Exercise brief — Repeat only the lines from the one containing "return Matrix.Translation(eye) @" through the one containing "q.make_compatible(carried.rotation_quaternion)", exactly as written, both ends included.

Entries shown —
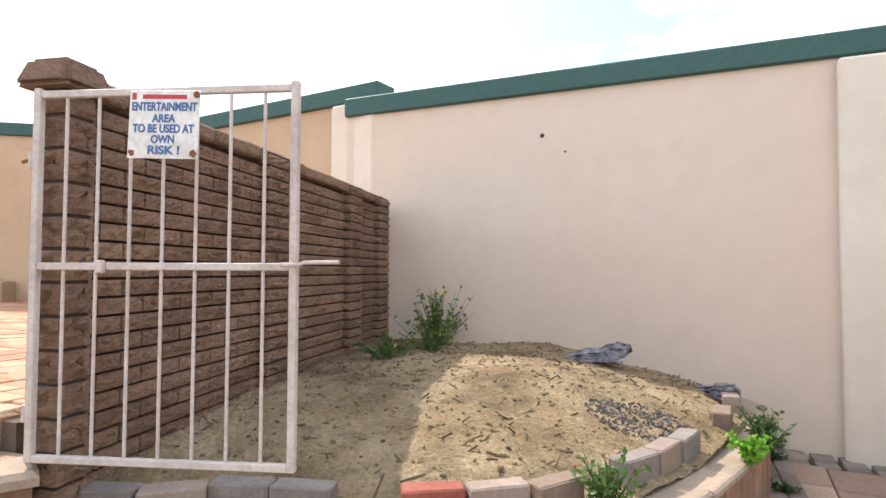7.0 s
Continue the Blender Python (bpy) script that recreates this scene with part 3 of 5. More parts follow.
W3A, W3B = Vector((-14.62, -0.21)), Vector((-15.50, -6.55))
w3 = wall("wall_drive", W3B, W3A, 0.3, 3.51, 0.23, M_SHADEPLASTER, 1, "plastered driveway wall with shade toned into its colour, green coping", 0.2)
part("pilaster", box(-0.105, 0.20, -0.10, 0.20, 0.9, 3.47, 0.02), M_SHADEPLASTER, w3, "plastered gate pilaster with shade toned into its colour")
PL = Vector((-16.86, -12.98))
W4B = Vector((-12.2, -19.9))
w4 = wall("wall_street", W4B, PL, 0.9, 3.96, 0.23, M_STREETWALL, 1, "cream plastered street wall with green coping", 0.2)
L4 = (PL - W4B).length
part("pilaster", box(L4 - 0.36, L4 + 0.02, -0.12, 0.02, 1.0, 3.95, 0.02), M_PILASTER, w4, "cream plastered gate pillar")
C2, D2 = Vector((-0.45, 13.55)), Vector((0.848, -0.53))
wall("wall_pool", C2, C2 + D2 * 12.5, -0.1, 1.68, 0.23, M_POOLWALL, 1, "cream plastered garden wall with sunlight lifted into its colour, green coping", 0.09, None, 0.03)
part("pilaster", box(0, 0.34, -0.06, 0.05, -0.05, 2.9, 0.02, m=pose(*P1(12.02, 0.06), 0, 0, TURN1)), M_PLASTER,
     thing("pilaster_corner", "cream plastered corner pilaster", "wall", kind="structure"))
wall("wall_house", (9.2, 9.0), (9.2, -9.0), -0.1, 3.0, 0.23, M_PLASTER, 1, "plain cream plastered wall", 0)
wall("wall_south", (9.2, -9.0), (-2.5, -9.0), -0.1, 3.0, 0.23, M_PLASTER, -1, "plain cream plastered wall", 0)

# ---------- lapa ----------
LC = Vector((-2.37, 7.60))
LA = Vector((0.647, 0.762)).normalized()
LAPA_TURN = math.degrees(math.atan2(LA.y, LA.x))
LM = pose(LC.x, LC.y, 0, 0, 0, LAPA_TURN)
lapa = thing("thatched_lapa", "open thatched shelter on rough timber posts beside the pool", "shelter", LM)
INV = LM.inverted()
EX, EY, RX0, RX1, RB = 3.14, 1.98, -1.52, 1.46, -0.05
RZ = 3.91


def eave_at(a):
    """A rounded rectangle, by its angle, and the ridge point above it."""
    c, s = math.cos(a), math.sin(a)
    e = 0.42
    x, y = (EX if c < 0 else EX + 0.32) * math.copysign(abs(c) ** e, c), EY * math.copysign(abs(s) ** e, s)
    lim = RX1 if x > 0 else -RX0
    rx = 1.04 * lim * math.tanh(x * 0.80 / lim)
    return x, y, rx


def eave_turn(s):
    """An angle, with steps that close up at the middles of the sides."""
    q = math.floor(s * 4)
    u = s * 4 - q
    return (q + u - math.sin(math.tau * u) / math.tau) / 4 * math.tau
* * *
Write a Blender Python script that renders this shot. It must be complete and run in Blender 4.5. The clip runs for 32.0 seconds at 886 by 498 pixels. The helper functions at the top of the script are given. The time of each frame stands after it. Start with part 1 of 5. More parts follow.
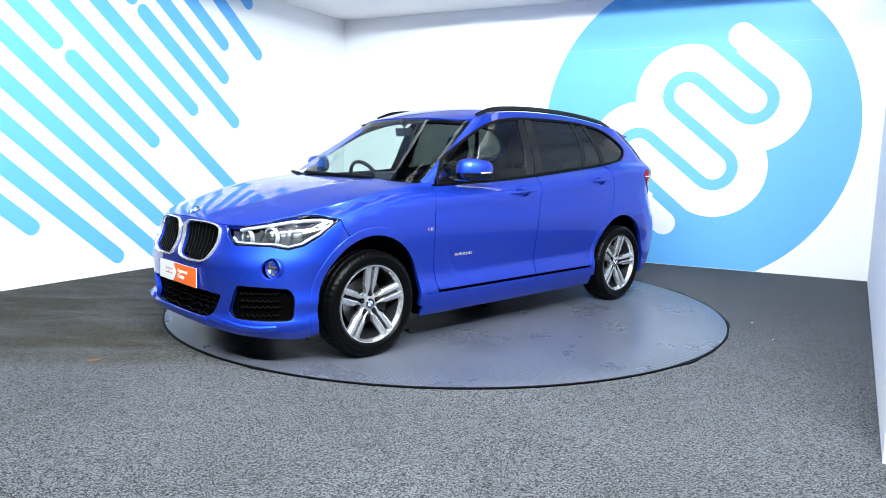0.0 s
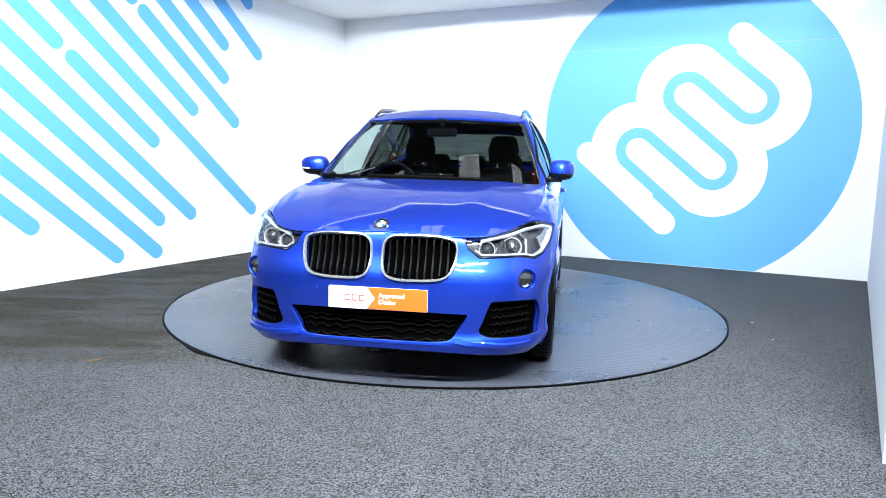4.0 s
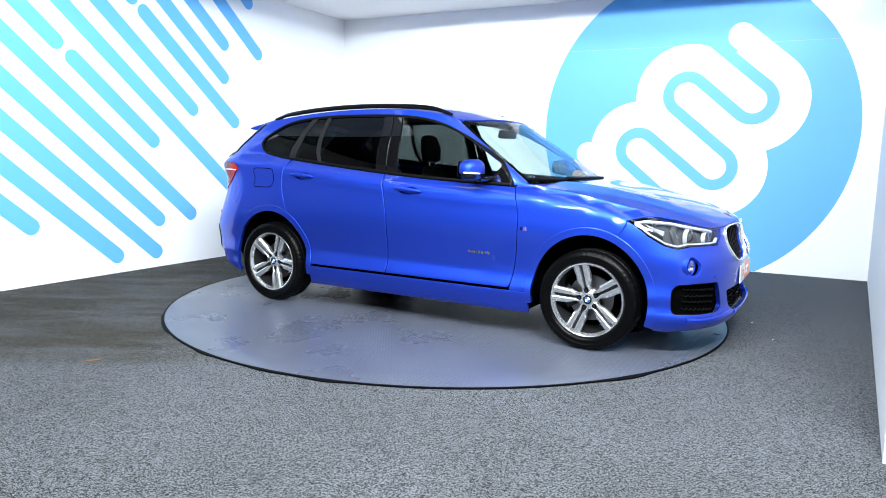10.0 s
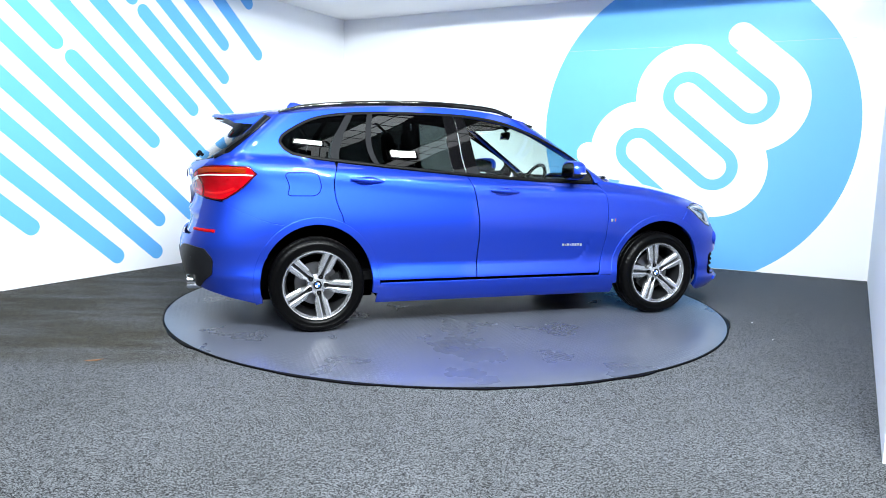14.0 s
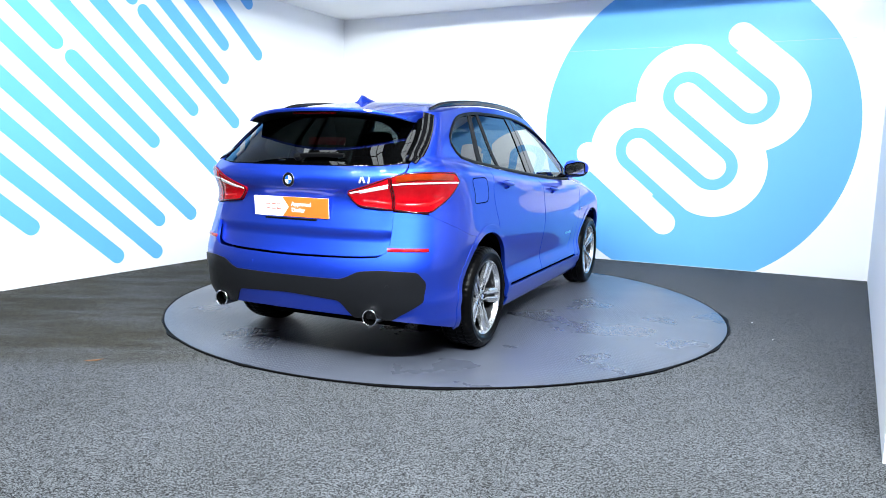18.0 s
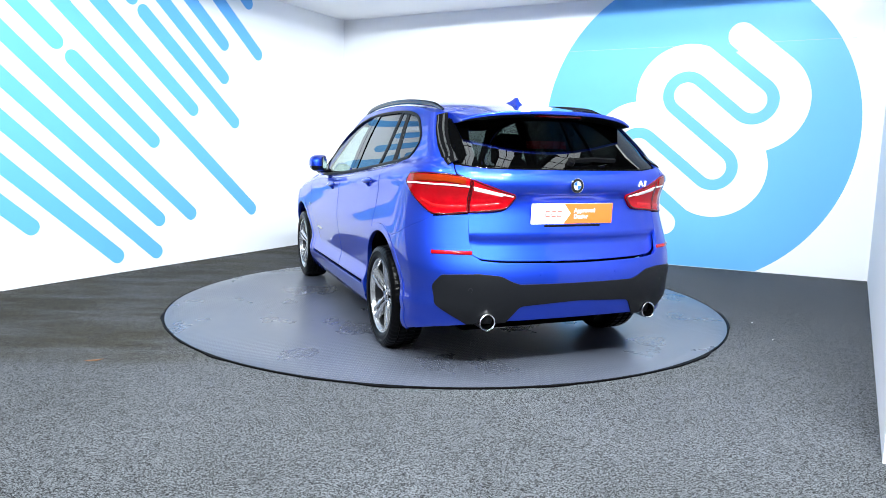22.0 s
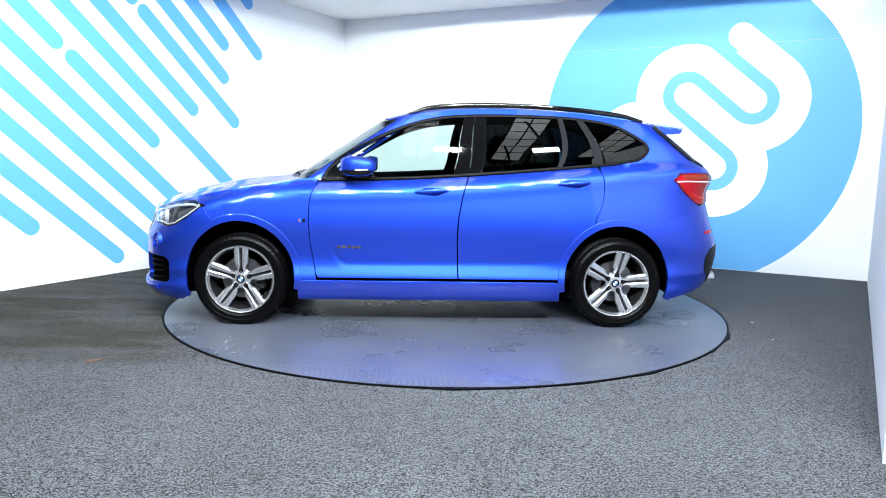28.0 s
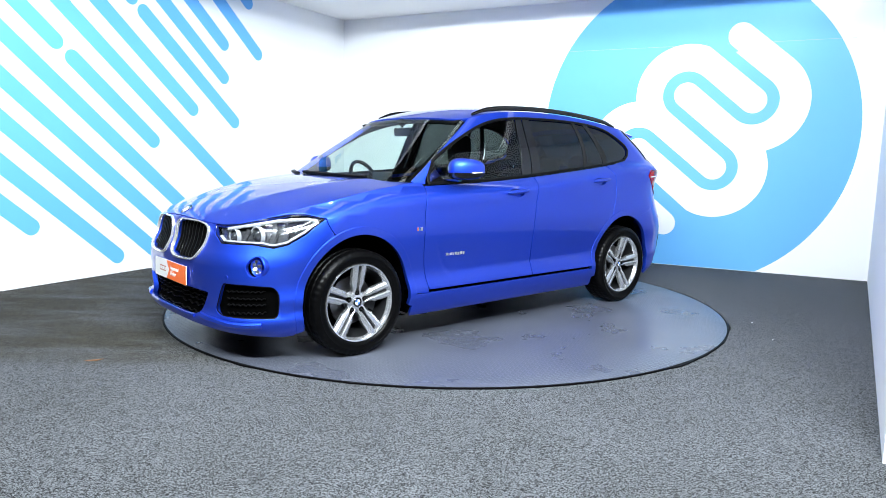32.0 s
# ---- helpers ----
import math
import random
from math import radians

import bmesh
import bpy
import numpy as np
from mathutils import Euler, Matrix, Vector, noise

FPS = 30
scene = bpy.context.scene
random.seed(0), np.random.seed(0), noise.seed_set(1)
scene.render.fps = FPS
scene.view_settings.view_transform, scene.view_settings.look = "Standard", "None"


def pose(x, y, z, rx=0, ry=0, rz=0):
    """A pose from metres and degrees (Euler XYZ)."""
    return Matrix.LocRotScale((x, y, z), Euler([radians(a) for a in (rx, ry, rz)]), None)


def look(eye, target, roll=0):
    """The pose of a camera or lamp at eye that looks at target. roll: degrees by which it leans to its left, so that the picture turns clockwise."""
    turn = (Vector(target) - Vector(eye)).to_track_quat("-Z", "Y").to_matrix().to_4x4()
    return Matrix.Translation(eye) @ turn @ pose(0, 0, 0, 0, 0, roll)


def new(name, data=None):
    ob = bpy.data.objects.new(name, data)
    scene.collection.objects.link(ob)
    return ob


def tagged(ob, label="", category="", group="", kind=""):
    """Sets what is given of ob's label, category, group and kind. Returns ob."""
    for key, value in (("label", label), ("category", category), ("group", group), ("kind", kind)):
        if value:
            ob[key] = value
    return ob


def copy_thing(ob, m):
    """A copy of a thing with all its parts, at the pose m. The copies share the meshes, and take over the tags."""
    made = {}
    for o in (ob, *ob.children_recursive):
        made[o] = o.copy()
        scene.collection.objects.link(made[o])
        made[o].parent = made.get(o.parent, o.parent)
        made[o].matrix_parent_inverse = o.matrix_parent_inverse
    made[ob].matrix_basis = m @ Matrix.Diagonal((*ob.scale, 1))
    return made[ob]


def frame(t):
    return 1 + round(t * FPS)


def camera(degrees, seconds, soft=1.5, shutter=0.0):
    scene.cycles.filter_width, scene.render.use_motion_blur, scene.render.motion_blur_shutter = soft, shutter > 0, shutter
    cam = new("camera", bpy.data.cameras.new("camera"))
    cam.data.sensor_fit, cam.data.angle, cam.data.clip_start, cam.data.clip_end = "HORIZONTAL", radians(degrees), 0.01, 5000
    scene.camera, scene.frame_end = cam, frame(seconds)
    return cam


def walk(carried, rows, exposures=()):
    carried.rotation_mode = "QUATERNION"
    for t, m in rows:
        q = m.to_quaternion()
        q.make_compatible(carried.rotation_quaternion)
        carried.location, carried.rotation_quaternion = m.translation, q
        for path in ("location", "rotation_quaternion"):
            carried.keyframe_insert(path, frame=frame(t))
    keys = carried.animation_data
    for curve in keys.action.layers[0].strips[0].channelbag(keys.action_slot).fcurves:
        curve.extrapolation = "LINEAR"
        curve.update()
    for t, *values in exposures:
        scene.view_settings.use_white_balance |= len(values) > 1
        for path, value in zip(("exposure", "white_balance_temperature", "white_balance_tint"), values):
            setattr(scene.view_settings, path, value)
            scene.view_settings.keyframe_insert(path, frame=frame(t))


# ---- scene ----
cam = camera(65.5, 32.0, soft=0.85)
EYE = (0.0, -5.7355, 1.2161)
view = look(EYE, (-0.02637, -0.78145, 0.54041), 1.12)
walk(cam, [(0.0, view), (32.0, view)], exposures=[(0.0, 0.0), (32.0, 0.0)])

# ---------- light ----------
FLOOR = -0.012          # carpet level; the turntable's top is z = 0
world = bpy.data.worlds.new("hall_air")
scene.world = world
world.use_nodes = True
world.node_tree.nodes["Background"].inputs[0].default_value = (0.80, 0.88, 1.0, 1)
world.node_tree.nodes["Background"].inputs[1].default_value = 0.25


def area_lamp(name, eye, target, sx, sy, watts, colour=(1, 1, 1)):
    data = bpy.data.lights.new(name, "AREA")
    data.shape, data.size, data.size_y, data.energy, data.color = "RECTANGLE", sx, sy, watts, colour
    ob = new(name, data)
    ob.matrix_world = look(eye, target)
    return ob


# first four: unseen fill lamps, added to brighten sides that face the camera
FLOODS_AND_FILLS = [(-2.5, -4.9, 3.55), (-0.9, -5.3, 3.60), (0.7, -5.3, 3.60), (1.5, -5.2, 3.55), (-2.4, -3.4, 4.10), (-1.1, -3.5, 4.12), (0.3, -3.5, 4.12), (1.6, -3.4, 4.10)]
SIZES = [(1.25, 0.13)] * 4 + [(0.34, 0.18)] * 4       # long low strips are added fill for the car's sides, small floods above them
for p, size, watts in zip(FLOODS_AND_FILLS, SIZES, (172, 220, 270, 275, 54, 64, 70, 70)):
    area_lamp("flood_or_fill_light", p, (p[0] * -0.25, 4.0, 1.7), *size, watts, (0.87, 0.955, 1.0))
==
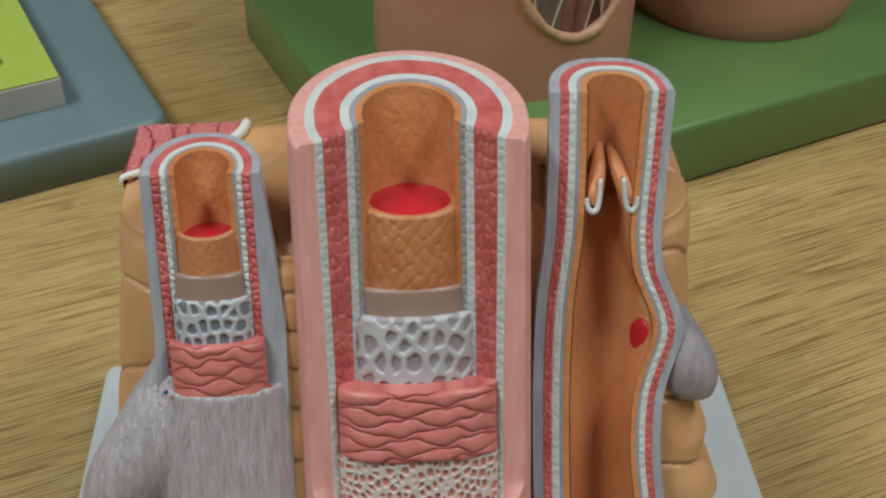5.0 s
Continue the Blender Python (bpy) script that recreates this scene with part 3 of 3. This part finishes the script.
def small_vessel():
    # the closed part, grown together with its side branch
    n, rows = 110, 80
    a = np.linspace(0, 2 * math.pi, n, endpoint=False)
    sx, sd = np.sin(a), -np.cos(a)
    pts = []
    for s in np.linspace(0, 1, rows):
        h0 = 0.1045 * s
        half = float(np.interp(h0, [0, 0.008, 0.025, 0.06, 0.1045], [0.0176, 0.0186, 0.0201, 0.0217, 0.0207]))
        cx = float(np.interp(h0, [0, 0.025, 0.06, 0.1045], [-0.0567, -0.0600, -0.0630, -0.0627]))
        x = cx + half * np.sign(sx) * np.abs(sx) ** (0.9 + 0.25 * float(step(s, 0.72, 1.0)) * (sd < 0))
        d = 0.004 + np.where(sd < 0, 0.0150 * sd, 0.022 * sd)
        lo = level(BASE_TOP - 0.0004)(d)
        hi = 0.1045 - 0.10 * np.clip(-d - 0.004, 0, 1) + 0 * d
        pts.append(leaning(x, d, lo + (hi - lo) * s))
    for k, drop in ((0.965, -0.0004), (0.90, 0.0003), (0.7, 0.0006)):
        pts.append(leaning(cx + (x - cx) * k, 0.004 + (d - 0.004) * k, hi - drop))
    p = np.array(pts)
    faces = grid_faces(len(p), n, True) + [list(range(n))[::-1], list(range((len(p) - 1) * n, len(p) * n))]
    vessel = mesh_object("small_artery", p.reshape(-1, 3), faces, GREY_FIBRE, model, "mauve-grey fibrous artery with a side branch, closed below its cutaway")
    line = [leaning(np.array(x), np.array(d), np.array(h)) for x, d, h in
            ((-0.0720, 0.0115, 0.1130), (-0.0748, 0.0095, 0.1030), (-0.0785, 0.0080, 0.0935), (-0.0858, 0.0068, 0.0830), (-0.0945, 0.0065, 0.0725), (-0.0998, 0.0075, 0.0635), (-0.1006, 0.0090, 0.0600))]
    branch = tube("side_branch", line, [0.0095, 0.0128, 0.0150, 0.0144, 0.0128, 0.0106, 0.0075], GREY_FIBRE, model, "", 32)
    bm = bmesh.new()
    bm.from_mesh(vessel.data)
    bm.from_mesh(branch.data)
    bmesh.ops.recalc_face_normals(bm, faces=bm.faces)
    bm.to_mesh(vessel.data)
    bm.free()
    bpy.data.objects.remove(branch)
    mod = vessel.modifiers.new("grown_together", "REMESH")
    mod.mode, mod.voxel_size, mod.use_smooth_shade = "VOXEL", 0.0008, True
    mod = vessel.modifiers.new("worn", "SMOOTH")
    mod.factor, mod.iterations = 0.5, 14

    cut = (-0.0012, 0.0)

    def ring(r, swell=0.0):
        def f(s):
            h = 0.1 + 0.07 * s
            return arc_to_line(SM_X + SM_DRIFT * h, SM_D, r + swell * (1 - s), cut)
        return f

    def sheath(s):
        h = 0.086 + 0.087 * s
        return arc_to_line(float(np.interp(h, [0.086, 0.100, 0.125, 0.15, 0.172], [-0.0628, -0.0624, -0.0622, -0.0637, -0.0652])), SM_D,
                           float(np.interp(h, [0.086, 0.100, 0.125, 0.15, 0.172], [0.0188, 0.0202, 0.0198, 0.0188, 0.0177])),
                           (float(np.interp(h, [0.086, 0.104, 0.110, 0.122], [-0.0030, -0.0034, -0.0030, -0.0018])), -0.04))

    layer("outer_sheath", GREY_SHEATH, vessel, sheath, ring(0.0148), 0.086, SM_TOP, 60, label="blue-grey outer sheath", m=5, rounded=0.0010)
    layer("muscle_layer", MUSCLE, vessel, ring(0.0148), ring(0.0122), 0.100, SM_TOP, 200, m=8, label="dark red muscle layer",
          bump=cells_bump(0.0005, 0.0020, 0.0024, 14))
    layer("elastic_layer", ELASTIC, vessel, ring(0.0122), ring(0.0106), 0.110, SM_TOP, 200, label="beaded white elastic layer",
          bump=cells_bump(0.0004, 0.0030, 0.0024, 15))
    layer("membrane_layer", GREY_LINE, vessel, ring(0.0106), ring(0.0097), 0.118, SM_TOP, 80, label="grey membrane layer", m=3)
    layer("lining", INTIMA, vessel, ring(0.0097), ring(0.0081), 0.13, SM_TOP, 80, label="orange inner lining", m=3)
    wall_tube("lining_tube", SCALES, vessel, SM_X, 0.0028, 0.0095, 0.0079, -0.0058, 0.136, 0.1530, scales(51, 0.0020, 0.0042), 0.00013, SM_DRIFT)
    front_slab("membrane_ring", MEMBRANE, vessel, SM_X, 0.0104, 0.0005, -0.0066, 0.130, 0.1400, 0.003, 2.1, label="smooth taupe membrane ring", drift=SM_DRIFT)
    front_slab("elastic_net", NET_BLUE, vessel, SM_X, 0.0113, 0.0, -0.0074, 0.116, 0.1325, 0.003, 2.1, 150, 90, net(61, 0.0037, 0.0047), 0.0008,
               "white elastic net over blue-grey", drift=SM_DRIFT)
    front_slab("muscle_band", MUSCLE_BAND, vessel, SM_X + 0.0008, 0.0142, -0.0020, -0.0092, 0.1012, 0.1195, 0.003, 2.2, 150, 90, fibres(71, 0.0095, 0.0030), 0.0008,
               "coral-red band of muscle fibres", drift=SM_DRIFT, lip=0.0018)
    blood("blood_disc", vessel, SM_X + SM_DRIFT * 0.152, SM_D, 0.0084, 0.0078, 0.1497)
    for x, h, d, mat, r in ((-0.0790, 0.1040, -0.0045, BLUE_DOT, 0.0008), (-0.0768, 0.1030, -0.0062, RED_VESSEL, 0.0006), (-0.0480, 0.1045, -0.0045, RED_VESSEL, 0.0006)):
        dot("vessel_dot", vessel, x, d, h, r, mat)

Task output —
    return Matrix.Translation(eye) @ turn @ pose(0, 0, 0, 0, 0, roll)


def new(name, data=None):
    ob = bpy.data.objects.new(name, data)
    scene.collection.objects.link(ob)
    return ob


def tagged(ob, label="", category="", group="", kind=""):
    """Sets what is given of ob's label, category, group and kind. Returns ob."""
    for key, value in (("label", label), ("category", category), ("group", group), ("kind", kind)):
        if value:
            ob[key] = value
    return ob


def copy_thing(ob, m):
    """A copy of a thing with all its parts, at the pose m. The copies share the meshes, and take over the tags."""
    made = {}
    for o in (ob, *ob.children_recursive):
        made[o] = o.copy()
        scene.collection.objects.link(made[o])
        made[o].parent = made.get(o.parent, o.parent)
        made[o].matrix_parent_inverse = o.matrix_parent_inverse
    made[ob].matrix_basis = m @ Matrix.Diagonal((*ob.scale, 1))
    return made[ob]


def frame(t):
    return 1 + round(t * FPS)


def camera(degrees, seconds, soft=1.5, shutter=0.0):
    scene.cycles.filter_width, scene.render.use_motion_blur, scene.render.motion_blur_shutter = soft, shutter > 0, shutter
    cam = new("camera", bpy.data.cameras.new("camera"))
    cam.data.sensor_fit, cam.data.angle, cam.data.clip_start, cam.data.clip_end = "HORIZONTAL", radians(degrees), 0.01, 5000
    scene.camera, scene.frame_end = cam, frame(seconds)
    return cam


def walk(carried, rows, exposures=()):
    carried.rotation_mode = "QUATERNION"
    for t, m in rows:
        q = m.to_quaternion()
        q.make_compatible(carried.rotation_quaternion)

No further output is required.